Leave out the pictures and copy everything else in the entries exactly.

_Raw data_
****************************************
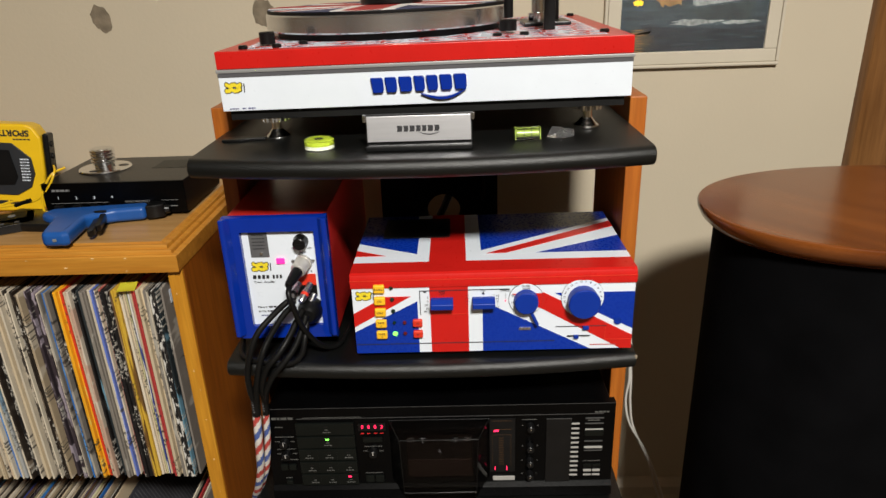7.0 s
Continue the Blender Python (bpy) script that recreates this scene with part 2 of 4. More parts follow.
def mesh_of(name, bm, *mats):
    me = bpy.data.meshes.new(name)
    for f in bm.faces:
        f.smooth = True
    bm.to_mesh(me)
    bm.free()
    me.set_sharp_from_angle(angle=radians(32))
    for m in mats:
        me.materials.append(m)
    return me


def part(name, bm, mat, parent, label="", at=None, turn=(0, 0, 0)):
    mats = mat if isinstance(mat, tuple) else (mat,)
    ob = new(name, mesh_of(name, bm, *mats))
    ob.parent = parent
    if at is not None:
        ob.matrix_basis = pose(*at, *turn)
    if len(ob.data.polygons) < 4000:
        ob.modifiers.new("even_shading", "WEIGHTED_NORMAL").keep_sharp = True
    return tagged(ob, label)


def thing(name, at, label, category, turn=(0, 0, 0), group="", kind=""):
    ob = new(name)
    ob.empty_display_size = 0.05
    ob.matrix_basis = pose(*at, *turn)
    return tagged(ob, label, category, group, kind)


def solid(name, bm, mat, label, category, at=(0, 0, 0), turn=(0, 0, 0), group="", kind=""):
    mats = mat if isinstance(mat, tuple) else (mat,)
    ob = new(name, mesh_of(name, bm, *mats))
    ob.matrix_basis = pose(*at, *turn)
    return tagged(ob, label, category, group, kind)


def decal(name, polys, axis, level, step, mat, parent, label=""):
    """Thin film cut into shapes, laid on a face: level is the face, step its thickness and side."""
    bm = bmesh.new()
    for p in polys:
        prism(p, axis, level, level + step, bm=bm)
    return part(name, bm, mat, parent, label)


def films(name, polys, axis, level, step, mat, parent):
    """Each shape its own piece of film, laid a hair over the one before."""
    for i, p in enumerate(polys):
        if len(p) > 2:
            decal(name, [p], axis, level, step * (1 + 0.12 * i), mat, parent)


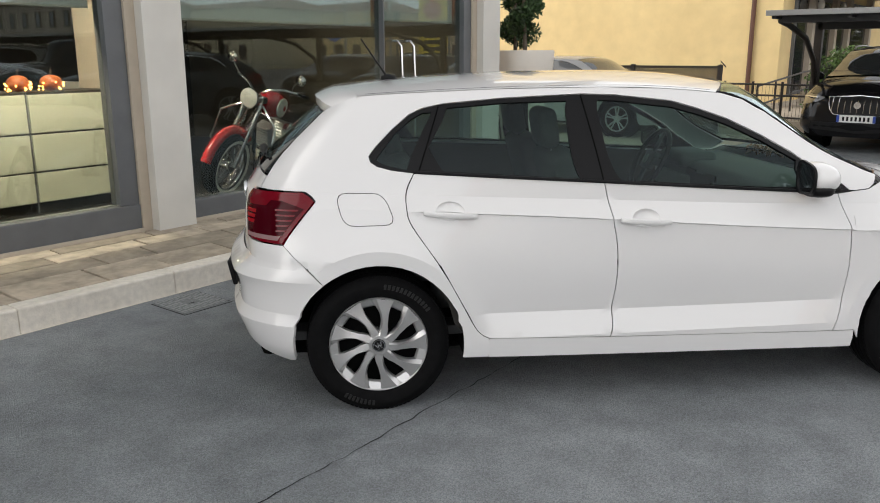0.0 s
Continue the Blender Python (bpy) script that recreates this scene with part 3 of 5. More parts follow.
def cut(outline, holes, creases, front, lift, gap, fold, step):
    """Points and faces of a piece of the shell (left side), edges folded in."""
    loops = [inset(resample(outline, step), gap)] + [resample(h, step) for h in holes]
    vs, es, lines = [], [], []
    for lp in loops:
        b = len(vs)
        vs += lp
        es += [(b + i, b + (i + 1) % len(lp)) for i in range(len(lp))]
    for c in creases:
        loose = c[0] is None              # a line that only shapes the mesh, without an edge to be seen
        c = c[1:] if loose else c
        run = []
        for p in resample(c, min(step, .045), False) + [None]:
            if p and inside(p, loops[0]) and not any(inside(p, h) for h in loops[1:]):
                run.append(p)
            else:
                if len(run) > 1:
                    b = len(vs)
                    vs += run
                    es += [(b + i, b + i + 1) for i in range(len(run) - 1)]
                    lines += [] if loose else [(run[i], run[i + 1]) for i in range(len(run) - 1)]
                run = []
    x0, x1 = min(p[0] for p in loops[0]), max(p[0] for p in loops[0])
    z0, z1 = min(p[1] for p in loops[0]), max(p[1] for p in loops[0])
    edge = inset(loops[0], step * .4)
    for i in range(1, int((x1 - x0) / step) + 1):
        for j in range(1, int((z1 - z0) / step) + 1):
            p = (x0 + i * step, z0 + j * step)
            if inside(p, edge) and not any(inside(p, h) for h in loops[1:]):
                vs.append(p)
    out = delaunay_2d_cdt([Vector(v) for v in vs], es, [], 0, 1e-5)
    P, F = out[0], out[2]
    V = [shell_point(p.x, p.y, front, lift) for p in P]
    faces = []
    mid = Vector((-0.1, 0, .6))
    for f in F:
        c = ((P[f[0]].x + P[f[1]].x + P[f[2]].x) / 3, (P[f[0]].y + P[f[1]].y + P[f[2]].y) / 3)
        if inside(c, loops[0]) and not any(inside(c, h) for h in loops[1:]):
            a, b, c = (V[i] for i in f)
            faces.append(tuple(f) if (b - a).cross(c - a).dot((a + b + c) / 3 - mid) > 0 else (f[0], f[2], f[1]))
    near = {(round(v.x, 4), round(v.y, 4)): i for i, v in enumerate(P)}
    sharp = set()
    for a, b in lines:
        i, j = near.get((round(a[0], 4), round(a[1], 4))), near.get((round(b[0], 4), round(b[1], 4)))
        if i is not None and j is not None:
            sharp.add((min(i, j), max(i, j)))
    if fold:
        count = {}
        for f in faces:
            for i in range(3):
                e = (f[i], f[(i + 1) % 3])
                k = tuple(sorted(e))
                count[k] = None if k in count else e
        rim = {}
        for e in count.values():
            if e:
                for i in e:
                    if i not in rim:
                        rim[i] = len(V)
                        V.append(shell_point(P[i].x, P[i].y, front, lift - fold))
        faces += [(e[1], e[0], rim[e[0]], rim[e[1]]) for e in count.values() if e]
    return V, faces, sharp


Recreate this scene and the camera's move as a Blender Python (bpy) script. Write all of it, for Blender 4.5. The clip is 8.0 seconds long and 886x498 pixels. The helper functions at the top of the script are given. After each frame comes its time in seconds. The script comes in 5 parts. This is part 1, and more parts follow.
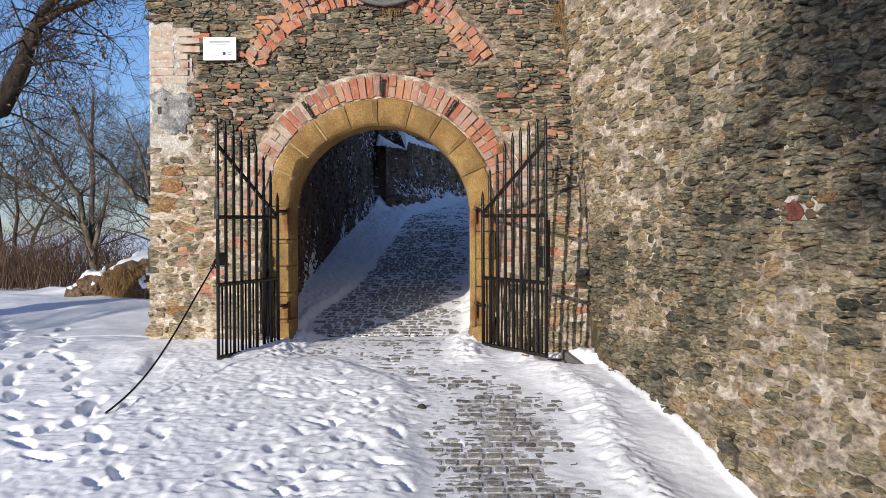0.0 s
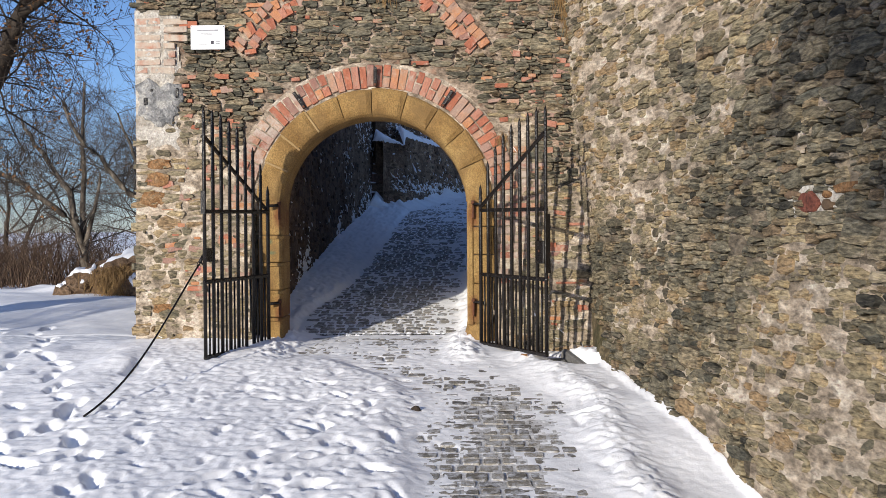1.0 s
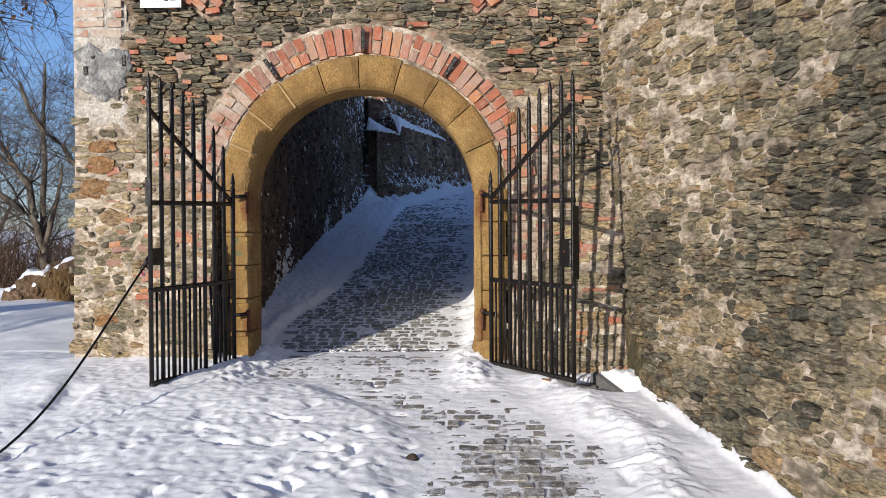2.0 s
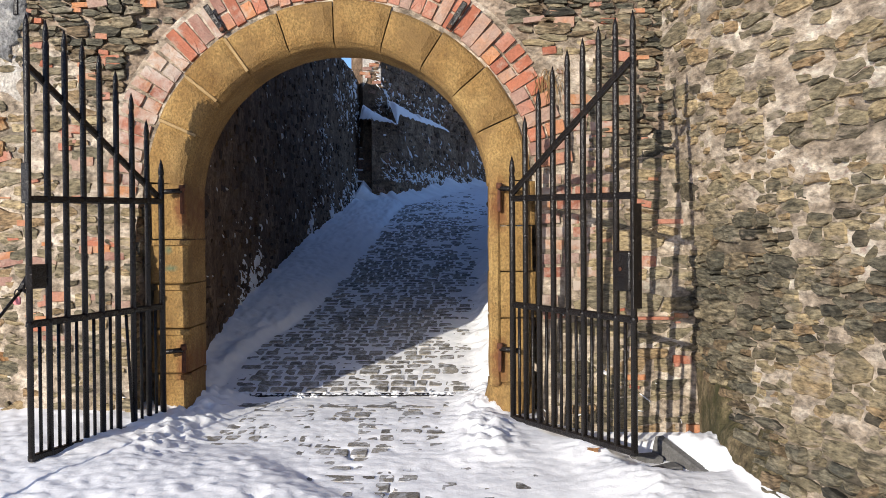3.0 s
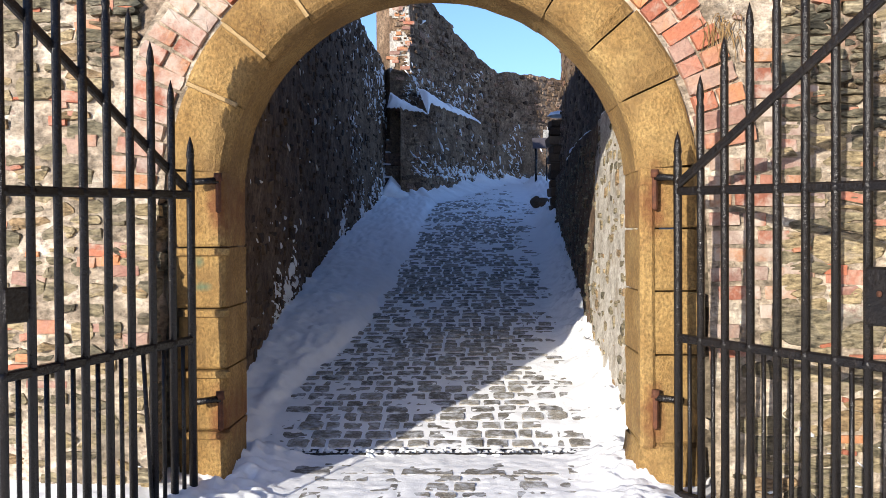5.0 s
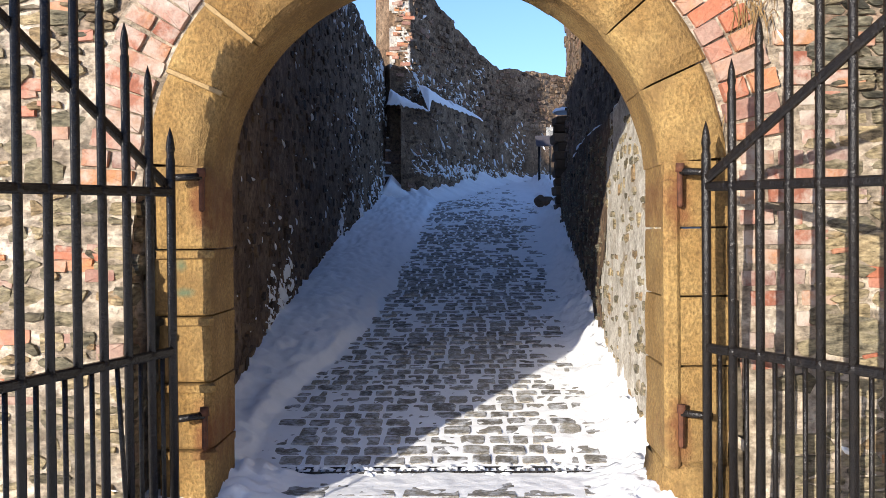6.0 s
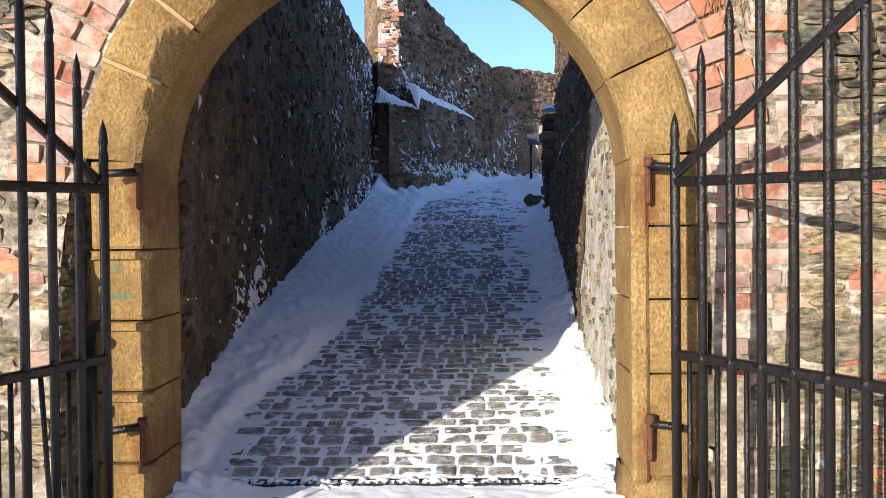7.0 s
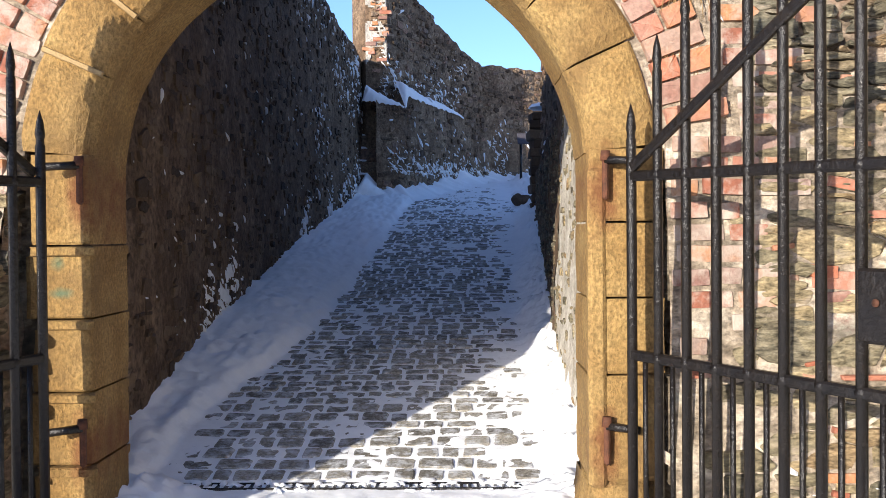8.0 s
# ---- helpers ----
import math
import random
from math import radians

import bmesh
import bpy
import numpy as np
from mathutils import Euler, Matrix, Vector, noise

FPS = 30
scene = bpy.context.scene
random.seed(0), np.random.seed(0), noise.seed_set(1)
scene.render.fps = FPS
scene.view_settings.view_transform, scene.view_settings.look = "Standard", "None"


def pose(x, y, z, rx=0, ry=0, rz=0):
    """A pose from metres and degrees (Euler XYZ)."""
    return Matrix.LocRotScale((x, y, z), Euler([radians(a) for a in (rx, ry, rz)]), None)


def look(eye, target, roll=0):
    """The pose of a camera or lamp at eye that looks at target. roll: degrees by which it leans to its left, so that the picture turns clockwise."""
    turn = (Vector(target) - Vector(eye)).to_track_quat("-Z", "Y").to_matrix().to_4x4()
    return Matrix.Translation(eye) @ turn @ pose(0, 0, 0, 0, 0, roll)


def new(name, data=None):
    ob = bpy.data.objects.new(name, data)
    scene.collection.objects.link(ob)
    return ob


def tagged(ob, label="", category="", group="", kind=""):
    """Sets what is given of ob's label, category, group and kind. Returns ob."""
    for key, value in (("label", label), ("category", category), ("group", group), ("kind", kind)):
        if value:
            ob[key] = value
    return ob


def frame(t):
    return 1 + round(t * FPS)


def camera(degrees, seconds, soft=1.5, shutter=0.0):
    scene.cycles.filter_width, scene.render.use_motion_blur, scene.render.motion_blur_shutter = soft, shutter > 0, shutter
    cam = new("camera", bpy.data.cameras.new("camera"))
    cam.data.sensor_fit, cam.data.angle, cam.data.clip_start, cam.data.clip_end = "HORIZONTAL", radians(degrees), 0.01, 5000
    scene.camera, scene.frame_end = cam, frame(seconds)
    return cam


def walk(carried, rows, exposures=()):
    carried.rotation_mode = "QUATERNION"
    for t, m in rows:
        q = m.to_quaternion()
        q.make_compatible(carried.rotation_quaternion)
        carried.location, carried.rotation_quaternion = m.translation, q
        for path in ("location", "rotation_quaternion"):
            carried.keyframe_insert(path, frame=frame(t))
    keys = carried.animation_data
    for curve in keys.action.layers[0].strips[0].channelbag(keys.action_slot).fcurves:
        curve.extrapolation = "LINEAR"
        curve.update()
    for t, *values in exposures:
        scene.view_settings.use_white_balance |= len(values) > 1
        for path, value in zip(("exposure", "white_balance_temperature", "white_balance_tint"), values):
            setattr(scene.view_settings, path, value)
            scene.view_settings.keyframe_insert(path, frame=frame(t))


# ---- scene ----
****************************************
_Solution below_
7.0 s
Continue the Blender Python (bpy) script that recreates this scene with part 2 of 4. More parts follow.
def mesh_of(name, bm, *mats):
    me = bpy.data.meshes.new(name)
    for f in bm.faces:
        f.smooth = True
    bm.to_mesh(me)
    bm.free()
    me.set_sharp_from_angle(angle=radians(32))
    for m in mats:
        me.materials.append(m)
    return me


def part(name, bm, mat, parent, label="", at=None, turn=(0, 0, 0)):
    mats = mat if isinstance(mat, tuple) else (mat,)
    ob = new(name, mesh_of(name, bm, *mats))
    ob.parent = parent
    if at is not None:
        ob.matrix_basis = pose(*at, *turn)
    if len(ob.data.polygons) < 4000:
        ob.modifiers.new("even_shading", "WEIGHTED_NORMAL").keep_sharp = True
    return tagged(ob, label)


def thing(name, at, label, category, turn=(0, 0, 0), group="", kind=""):
    ob = new(name)
    ob.empty_display_size = 0.05
    ob.matrix_basis = pose(*at, *turn)
    return tagged(ob, label, category, group, kind)


def solid(name, bm, mat, label, category, at=(0, 0, 0), turn=(0, 0, 0), group="", kind=""):
    mats = mat if isinstance(mat, tuple) else (mat,)
    ob = new(name, mesh_of(name, bm, *mats))
    ob.matrix_basis = pose(*at, *turn)
    return tagged(ob, label, category, group, kind)


def decal(name, polys, axis, level, step, mat, parent, label=""):
    """Thin film cut into shapes, laid on a face: level is the face, step its thickness and side."""
    bm = bmesh.new()
    for p in polys:
        prism(p, axis, level, level + step, bm=bm)
    return part(name, bm, mat, parent, label)


def films(name, polys, axis, level, step, mat, parent):
    """Each shape its own piece of film, laid a hair over the one before."""
    for i, p in enumerate(polys):
        if len(p) > 2:
            decal(name, [p], axis, level, step * (1 + 0.12 * i), mat, parent)


0.0 s
Continue the Blender Python (bpy) script that recreates this scene with part 3 of 5. More parts follow.
def cut(outline, holes, creases, front, lift, gap, fold, step):
    """Points and faces of a piece of the shell (left side), edges folded in."""
    loops = [inset(resample(outline, step), gap)] + [resample(h, step) for h in holes]
    vs, es, lines = [], [], []
    for lp in loops:
        b = len(vs)
        vs += lp
        es += [(b + i, b + (i + 1) % len(lp)) for i in range(len(lp))]
    for c in creases:
        loose = c[0] is None              # a line that only shapes the mesh, without an edge to be seen
        c = c[1:] if loose else c
        run = []
        for p in resample(c, min(step, .045), False) + [None]:
            if p and inside(p, loops[0]) and not any(inside(p, h) for h in loops[1:]):
                run.append(p)
            else:
                if len(run) > 1:
                    b = len(vs)
                    vs += run
                    es += [(b + i, b + i + 1) for i in range(len(run) - 1)]
                    lines += [] if loose else [(run[i], run[i + 1]) for i in range(len(run) - 1)]
                run = []
    x0, x1 = min(p[0] for p in loops[0]), max(p[0] for p in loops[0])
    z0, z1 = min(p[1] for p in loops[0]), max(p[1] for p in loops[0])
    edge = inset(loops[0], step * .4)
    for i in range(1, int((x1 - x0) / step) + 1):
        for j in range(1, int((z1 - z0) / step) + 1):
            p = (x0 + i * step, z0 + j * step)
            if inside(p, edge) and not any(inside(p, h) for h in loops[1:]):
                vs.append(p)
    out = delaunay_2d_cdt([Vector(v) for v in vs], es, [], 0, 1e-5)
    P, F = out[0], out[2]
    V = [shell_point(p.x, p.y, front, lift) for p in P]
    faces = []
    mid = Vector((-0.1, 0, .6))
    for f in F:
        c = ((P[f[0]].x + P[f[1]].x + P[f[2]].x) / 3, (P[f[0]].y + P[f[1]].y + P[f[2]].y) / 3)
        if inside(c, loops[0]) and not any(inside(c, h) for h in loops[1:]):
            a, b, c = (V[i] for i in f)
            faces.append(tuple(f) if (b - a).cross(c - a).dot((a + b + c) / 3 - mid) > 0 else (f[0], f[2], f[1]))
    near = {(round(v.x, 4), round(v.y, 4)): i for i, v in enumerate(P)}
    sharp = set()
    for a, b in lines:
        i, j = near.get((round(a[0], 4), round(a[1], 4))), near.get((round(b[0], 4), round(b[1], 4)))
        if i is not None and j is not None:
            sharp.add((min(i, j), max(i, j)))
    if fold:
        count = {}
        for f in faces:
            for i in range(3):
                e = (f[i], f[(i + 1) % 3])
                k = tuple(sorted(e))
                count[k] = None if k in count else e
        rim = {}
        for e in count.values():
            if e:
                for i in e:
                    if i not in rim:
                        rim[i] = len(V)
                        V.append(shell_point(P[i].x, P[i].y, front, lift - fold))
        faces += [(e[1], e[0], rim[e[0]], rim[e[1]]) for e in count.values() if e]
    return V, faces, sharp


Recreate this scene and the camera's move as a Blender Python (bpy) script. Write all of it, for Blender 4.5. The clip is 8.0 seconds long and 886x498 pixels. The helper functions at the top of the script are given. After each frame comes its time in seconds. The script comes in 5 parts. This is part 1, and more parts follow.
0.0 s
1.0 s
2.0 s
3.0 s
5.0 s
6.0 s
7.0 s
8.0 s
# ---- helpers ----
import math
import random
from math import radians

import bmesh
import bpy
import numpy as np
from mathutils import Euler, Matrix, Vector, noise

FPS = 30
scene = bpy.context.scene
random.seed(0), np.random.seed(0), noise.seed_set(1)
scene.render.fps = FPS
scene.view_settings.view_transform, scene.view_settings.look = "Standard", "None"


def pose(x, y, z, rx=0, ry=0, rz=0):
    """A pose from metres and degrees (Euler XYZ)."""
    return Matrix.LocRotScale((x, y, z), Euler([radians(a) for a in (rx, ry, rz)]), None)


def look(eye, target, roll=0):
    """The pose of a camera or lamp at eye that looks at target. roll: degrees by which it leans to its left, so that the picture turns clockwise."""
    turn = (Vector(target) - Vector(eye)).to_track_quat("-Z", "Y").to_matrix().to_4x4()
    return Matrix.Translation(eye) @ turn @ pose(0, 0, 0, 0, 0, roll)


def new(name, data=None):
    ob = bpy.data.objects.new(name, data)
    scene.collection.objects.link(ob)
    return ob


def tagged(ob, label="", category="", group="", kind=""):
    """Sets what is given of ob's label, category, group and kind. Returns ob."""
    for key, value in (("label", label), ("category", category), ("group", group), ("kind", kind)):
        if value:
            ob[key] = value
    return ob


def frame(t):
    return 1 + round(t * FPS)


def camera(degrees, seconds, soft=1.5, shutter=0.0):
    scene.cycles.filter_width, scene.render.use_motion_blur, scene.render.motion_blur_shutter = soft, shutter > 0, shutter
    cam = new("camera", bpy.data.cameras.new("camera"))
    cam.data.sensor_fit, cam.data.angle, cam.data.clip_start, cam.data.clip_end = "HORIZONTAL", radians(degrees), 0.01, 5000
    scene.camera, scene.frame_end = cam, frame(seconds)
    return cam


def walk(carried, rows, exposures=()):
    carried.rotation_mode = "QUATERNION"
    for t, m in rows:
        q = m.to_quaternion()
        q.make_compatible(carried.rotation_quaternion)
        carried.location, carried.rotation_quaternion = m.translation, q
        for path in ("location", "rotation_quaternion"):
            carried.keyframe_insert(path, frame=frame(t))
    keys = carried.animation_data
    for curve in keys.action.layers[0].strips[0].channelbag(keys.action_slot).fcurves:
        curve.extrapolation = "LINEAR"
        curve.update()
    for t, *values in exposures:
        scene.view_settings.use_white_balance |= len(values) > 1
        for path, value in zip(("exposure", "white_balance_temperature", "white_balance_tint"), values):
            setattr(scene.view_settings, path, value)
            scene.view_settings.keyframe_insert(path, frame=frame(t))


# ---- scene ----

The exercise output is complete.